Parce que nous ne voulons plus étouffer dés que le thermomètre dépasse les 25 degrés, parce que nous ne voulons plus risquer de finir encastrés dans un pare-choc à chaque fois qu’on traverse un carrefour, il serait plus temps d’agir. Oh, bien sûr, j’en connais qui vont trouver mes méthodes un peu trop expéditrices et dignes d’un ayatollah sociopathe, mais dans ce pays où la mollesse et la tiédeur sont de rigueur quand on fait face aux lobbies de l’automobile, faire avancer la société dans le bon sens demande un certain nombre de violents coups de pieds dans la raie du cul.

Réfléchissez un peu, que faudrait-il pour empêcher les voitures de rouler : les immobiliser évidemment. Et pour cela, une multitude de moyens aussi variés qu’illégaux est à notre disposition. On a pu voir récemment quelques agités à capuches mettre au point une méthode particulièrement spectaculaire, mais la technique du pneu crevé est tout de même plus discrète et tout aussi efficace, et elle est plus que simple à mettre en œuvre. Et puis, les plus gauchistes d’entre vous peuvent y voir là un moyen ludique de participer à la lutte des classes en crevant les quatre pneus d’une Audi dernier modèle, et juste un sur la voiture d’un camarade travailleur.

Notez toutefois que je ne vous demande en aucun cas de le faire, bande de foutus cinglés. Je ne suis pas responsable des extrémistes et désaxés qui me lisent. Ou alors évitez de vous faire prendre !
Ah si les pouvoirs locaux étaient un peu plus couillus et n’hésitaient pas à taper du poing sur la table, ils pourraient bannir définitivement ces engins de malheurs de nos rues, et l’on pourrait dés lors se réapproprier ces espaces qui nous appartiennent. Que de joyeuses rondades nous pourrions faire, combien de merveilleux concerts improvisés pourraient avoir lieu, que de grandes discussions au coin des rues nous pourrions partager, si ce n’étaient ces satanées bagnoles. Au lieu de ça, nous devons nous tasser sur des trottoirs, en prenant garde de ne pas glisser par mégarde sur la chaussée où les fous du volant n’hésiteraient pas à nous rouler dessus parce qu’on leur barre le chemin.

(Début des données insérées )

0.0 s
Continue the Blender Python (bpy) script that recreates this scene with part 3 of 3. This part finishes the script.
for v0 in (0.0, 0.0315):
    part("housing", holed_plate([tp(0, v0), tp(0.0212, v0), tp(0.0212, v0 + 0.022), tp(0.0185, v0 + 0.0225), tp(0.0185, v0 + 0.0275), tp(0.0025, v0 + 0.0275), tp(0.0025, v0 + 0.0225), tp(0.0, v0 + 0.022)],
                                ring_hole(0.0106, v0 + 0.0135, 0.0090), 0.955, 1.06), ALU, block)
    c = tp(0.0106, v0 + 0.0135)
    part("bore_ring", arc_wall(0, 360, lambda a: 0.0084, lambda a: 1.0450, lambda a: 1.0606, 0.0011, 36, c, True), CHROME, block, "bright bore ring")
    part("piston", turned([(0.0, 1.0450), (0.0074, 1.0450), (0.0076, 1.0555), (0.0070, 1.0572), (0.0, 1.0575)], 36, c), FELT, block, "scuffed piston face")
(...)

Consolons nous en nous disant que, au prix ou va être l’essence dans les mois et les années qui viennent, les voitures perdront peu à peu du terrain. Bientôt, oui, bientôt, nous aurons enfin la joie de pouvoir nous piétiner mutuellement et nous bousculer violemment dans chaque rue de nos villes sans crainte que les voitures le fasse à notre place. J’ai hâte.